The material universe is only a small part of the reality self-simulation. It is a grand illusion.
This isn't known to be true.
Look up Reality Self-Simulation Principle by Christopher Langan. I was able to follow most of his thesis, so it shouldn't be a problem for you. It took years for his theory to be accepted by the scientific community. This is because he makes lofty claims that have escaped the scientific method.
Feel free to give us an outline if you think this is plausible and true.
Why do you still cling to primitive beliefs about material illusion and Newtonian Physics. We are living in a post-Quantum age.
I defer to experts in science.
There is a first for everything.
You have a pattern of making dubious claims and no effort to offer evidence and a coherent explanation.
No. I accept that evolution is 100% compatible with the idea of a Creator.
You haven't explained why you believe any such thing. Many believers try to reconcile their adopted religious belief with science. It requires a lot of assumption and mental gymnastics.
Please don't insult me. I am not your typical theist. I actually have logic and empirical evidence to back up my claims.
Typical or atypical you make claims you don't back up, so they are rejected. Want to be taken seriously, only make claims you can defend with evidence.

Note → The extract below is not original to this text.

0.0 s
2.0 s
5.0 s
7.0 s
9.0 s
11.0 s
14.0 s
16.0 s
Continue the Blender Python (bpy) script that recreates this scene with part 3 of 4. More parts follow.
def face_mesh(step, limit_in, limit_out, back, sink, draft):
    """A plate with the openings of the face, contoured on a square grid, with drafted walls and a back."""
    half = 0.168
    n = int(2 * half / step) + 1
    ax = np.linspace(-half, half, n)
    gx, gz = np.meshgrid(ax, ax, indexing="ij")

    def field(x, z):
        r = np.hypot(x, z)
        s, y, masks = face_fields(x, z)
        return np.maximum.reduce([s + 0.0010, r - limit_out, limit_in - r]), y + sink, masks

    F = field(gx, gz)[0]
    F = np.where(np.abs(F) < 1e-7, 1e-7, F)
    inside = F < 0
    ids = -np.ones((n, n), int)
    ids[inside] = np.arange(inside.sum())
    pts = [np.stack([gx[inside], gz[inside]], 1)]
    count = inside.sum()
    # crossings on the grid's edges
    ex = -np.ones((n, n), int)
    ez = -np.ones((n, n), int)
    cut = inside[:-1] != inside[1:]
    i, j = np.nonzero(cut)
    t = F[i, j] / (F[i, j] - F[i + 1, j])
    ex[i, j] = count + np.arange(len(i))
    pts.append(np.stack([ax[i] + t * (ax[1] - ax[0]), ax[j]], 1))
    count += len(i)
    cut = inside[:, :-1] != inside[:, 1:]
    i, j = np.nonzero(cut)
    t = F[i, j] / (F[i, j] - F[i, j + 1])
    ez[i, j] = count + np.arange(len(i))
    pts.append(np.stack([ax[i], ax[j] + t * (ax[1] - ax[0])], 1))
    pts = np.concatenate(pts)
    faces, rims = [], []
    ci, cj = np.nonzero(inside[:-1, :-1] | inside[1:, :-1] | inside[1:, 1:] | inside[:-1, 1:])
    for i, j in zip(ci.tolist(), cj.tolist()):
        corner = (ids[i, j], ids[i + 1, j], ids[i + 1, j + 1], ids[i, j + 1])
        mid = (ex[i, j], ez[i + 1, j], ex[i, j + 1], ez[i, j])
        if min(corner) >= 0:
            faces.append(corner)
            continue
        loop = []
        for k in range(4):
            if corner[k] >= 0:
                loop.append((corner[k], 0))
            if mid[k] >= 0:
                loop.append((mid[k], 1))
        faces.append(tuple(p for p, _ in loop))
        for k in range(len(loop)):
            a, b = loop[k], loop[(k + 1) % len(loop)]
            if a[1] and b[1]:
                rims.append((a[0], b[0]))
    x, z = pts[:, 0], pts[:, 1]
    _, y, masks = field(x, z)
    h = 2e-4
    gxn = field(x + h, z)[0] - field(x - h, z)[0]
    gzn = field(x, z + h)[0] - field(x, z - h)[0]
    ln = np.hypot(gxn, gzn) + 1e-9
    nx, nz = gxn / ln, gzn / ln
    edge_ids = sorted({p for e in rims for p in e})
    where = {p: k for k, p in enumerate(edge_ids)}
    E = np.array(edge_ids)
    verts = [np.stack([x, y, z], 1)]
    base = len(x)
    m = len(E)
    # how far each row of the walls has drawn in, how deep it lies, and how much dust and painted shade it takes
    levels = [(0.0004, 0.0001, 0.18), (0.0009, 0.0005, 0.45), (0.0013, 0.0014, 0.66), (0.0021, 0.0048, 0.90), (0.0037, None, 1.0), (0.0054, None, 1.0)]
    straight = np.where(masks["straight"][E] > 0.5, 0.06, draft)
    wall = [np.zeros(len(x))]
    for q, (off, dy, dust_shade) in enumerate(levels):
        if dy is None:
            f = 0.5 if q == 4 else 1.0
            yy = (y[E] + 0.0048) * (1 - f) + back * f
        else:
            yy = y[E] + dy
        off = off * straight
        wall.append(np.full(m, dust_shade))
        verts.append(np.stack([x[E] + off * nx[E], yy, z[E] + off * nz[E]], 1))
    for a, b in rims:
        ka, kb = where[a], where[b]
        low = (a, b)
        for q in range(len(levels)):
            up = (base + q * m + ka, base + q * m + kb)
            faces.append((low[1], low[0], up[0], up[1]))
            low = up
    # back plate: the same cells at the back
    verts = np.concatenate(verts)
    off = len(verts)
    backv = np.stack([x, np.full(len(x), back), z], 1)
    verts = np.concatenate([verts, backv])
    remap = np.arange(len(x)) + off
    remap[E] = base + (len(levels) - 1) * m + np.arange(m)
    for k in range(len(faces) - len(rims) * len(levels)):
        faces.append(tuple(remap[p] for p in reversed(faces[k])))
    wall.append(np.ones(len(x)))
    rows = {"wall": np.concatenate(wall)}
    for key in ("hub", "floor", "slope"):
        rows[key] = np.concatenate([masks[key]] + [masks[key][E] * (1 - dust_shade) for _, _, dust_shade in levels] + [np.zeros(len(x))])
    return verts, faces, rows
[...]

A fool's errand. You should read Christopher Langan. He makes revolutionary claims and actually uses logic to back them up.
No, you should give us an outline so we can assess whether reading his work is worth the time.
Rest assured that Langan and I have proven using logic that a God is real. The universal consciousness. The alpha and omega.
Where? I have not seen anything that does any such thing. I have read many of your posts and you tend to make too many assumptions, and don't have enough facts, so we throw it out. If you have such proof why waste time claiming you have it,but don't show us?
You simply delude yourself by not thinking logically.
Based on what you think logic is, this is ironic.
That is your flawed perspective from a biased and might I add, imperfect reasoning.
Not that you have shown anyone. So I'm not convinced. See how bad you are at making claims but don't show how you are correct?
 
Last edited:

F1fan

Veteran Member
Wow, look Aupmanyav, a picture of your ancestor - according to you.
Chimps are relatives, not an ancestor. You should have paid attention in 7th grade science class.
Such love on their faces.
By the way, did you know that tigers typically kill and eat monkeys?
Just as your God created, according to your version of toxic religion. Why would your God create such a violent nature that kills so readily? Tigers kill humans. Cancer kills humans, including children. Bacterial infections kill humans. If humans are so special why did creation get designed as such a threat to us?